What you should do:
Repeat the listing word for word. No pictures belong in the copy.

Data section:
## Start
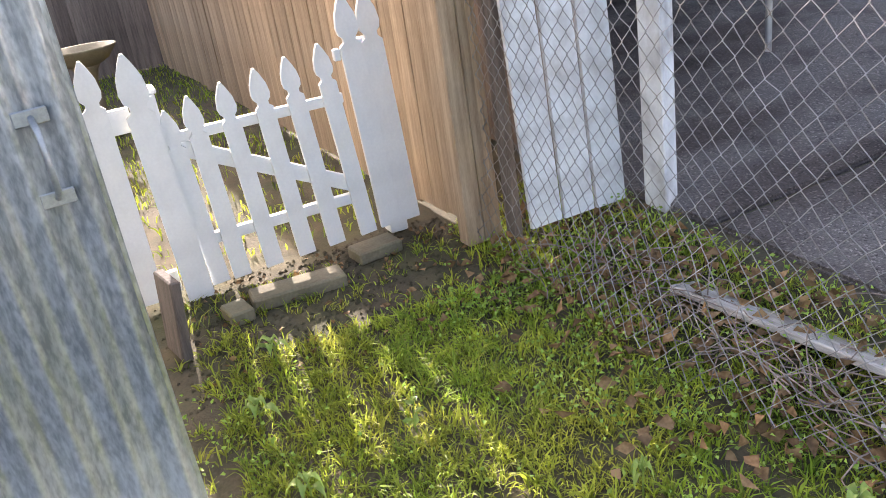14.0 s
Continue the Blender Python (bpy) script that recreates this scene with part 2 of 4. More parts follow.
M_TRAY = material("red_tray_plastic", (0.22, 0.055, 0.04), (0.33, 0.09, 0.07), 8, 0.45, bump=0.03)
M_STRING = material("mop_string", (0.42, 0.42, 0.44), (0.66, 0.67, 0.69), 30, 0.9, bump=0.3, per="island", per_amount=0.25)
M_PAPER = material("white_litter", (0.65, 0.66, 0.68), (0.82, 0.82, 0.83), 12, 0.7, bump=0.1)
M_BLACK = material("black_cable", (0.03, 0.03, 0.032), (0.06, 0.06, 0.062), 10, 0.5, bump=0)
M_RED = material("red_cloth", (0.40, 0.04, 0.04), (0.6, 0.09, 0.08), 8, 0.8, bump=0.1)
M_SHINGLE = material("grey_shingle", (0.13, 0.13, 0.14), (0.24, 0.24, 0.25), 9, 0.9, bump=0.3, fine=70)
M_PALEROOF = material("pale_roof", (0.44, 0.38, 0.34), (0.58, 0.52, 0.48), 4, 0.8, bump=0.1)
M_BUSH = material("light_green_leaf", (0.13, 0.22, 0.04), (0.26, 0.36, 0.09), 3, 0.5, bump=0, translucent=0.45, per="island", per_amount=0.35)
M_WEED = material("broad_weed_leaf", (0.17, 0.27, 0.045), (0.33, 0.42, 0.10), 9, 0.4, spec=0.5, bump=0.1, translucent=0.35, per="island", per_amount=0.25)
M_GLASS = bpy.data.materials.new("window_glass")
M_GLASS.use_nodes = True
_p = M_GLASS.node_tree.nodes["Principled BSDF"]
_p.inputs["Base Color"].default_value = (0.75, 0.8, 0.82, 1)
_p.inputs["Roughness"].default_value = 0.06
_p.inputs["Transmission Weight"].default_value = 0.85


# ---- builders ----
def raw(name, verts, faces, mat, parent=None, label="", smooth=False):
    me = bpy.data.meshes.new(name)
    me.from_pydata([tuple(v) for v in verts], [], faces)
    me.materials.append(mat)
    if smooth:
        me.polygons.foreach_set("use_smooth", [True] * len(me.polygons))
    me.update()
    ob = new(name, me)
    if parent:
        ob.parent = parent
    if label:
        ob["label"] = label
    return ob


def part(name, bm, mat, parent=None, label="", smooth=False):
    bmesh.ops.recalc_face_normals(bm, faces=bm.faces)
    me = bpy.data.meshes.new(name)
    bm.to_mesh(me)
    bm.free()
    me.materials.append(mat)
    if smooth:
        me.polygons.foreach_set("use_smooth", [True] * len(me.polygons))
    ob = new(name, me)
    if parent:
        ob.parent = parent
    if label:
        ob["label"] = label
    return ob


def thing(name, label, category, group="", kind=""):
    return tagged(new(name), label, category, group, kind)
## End
Answer for the task:
14.0 s
Continue the Blender Python (bpy) script that recreates this scene with part 2 of 4. More parts follow.
M_TRAY = material("red_tray_plastic", (0.22, 0.055, 0.04), (0.33, 0.09, 0.07), 8, 0.45, bump=0.03)
M_STRING = material("mop_string", (0.42, 0.42, 0.44), (0.66, 0.67, 0.69), 30, 0.9, bump=0.3, per="island", per_amount=0.25)
M_PAPER = material("white_litter", (0.65, 0.66, 0.68), (0.82, 0.82, 0.83), 12, 0.7, bump=0.1)
M_BLACK = material("black_cable", (0.03, 0.03, 0.032), (0.06, 0.06, 0.062), 10, 0.5, bump=0)
M_RED = material("red_cloth", (0.40, 0.04, 0.04), (0.6, 0.09, 0.08), 8, 0.8, bump=0.1)
M_SHINGLE = material("grey_shingle", (0.13, 0.13, 0.14), (0.24, 0.24, 0.25), 9, 0.9, bump=0.3, fine=70)
M_PALEROOF = material("pale_roof", (0.44, 0.38, 0.34), (0.58, 0.52, 0.48), 4, 0.8, bump=0.1)
M_BUSH = material("light_green_leaf", (0.13, 0.22, 0.04), (0.26, 0.36, 0.09), 3, 0.5, bump=0, translucent=0.45, per="island", per_amount=0.35)
M_WEED = material("broad_weed_leaf", (0.17, 0.27, 0.045), (0.33, 0.42, 0.10), 9, 0.4, spec=0.5, bump=0.1, translucent=0.35, per="island", per_amount=0.25)
M_GLASS = bpy.data.materials.new("window_glass")
M_GLASS.use_nodes = True
_p = M_GLASS.node_tree.nodes["Principled BSDF"]
_p.inputs["Base Color"].default_value = (0.75, 0.8, 0.82, 1)
_p.inputs["Roughness"].default_value = 0.06
_p.inputs["Transmission Weight"].default_value = 0.85


# ---- builders ----
def raw(name, verts, faces, mat, parent=None, label="", smooth=False):
    me = bpy.data.meshes.new(name)
    me.from_pydata([tuple(v) for v in verts], [], faces)
    me.materials.append(mat)
    if smooth:
        me.polygons.foreach_set("use_smooth", [True] * len(me.polygons))
    me.update()
    ob = new(name, me)
    if parent:
        ob.parent = parent
    if label:
        ob["label"] = label
    return ob


def part(name, bm, mat, parent=None, label="", smooth=False):
    bmesh.ops.recalc_face_normals(bm, faces=bm.faces)
    me = bpy.data.meshes.new(name)
    bm.to_mesh(me)
    bm.free()
    me.materials.append(mat)
    if smooth:
        me.polygons.foreach_set("use_smooth", [True] * len(me.polygons))
    ob = new(name, me)
    if parent:
        ob.parent = parent
    if label:
        ob["label"] = label
    return ob


def thing(name, label, category, group="", kind=""):
    return tagged(new(name), label, category, group, kind)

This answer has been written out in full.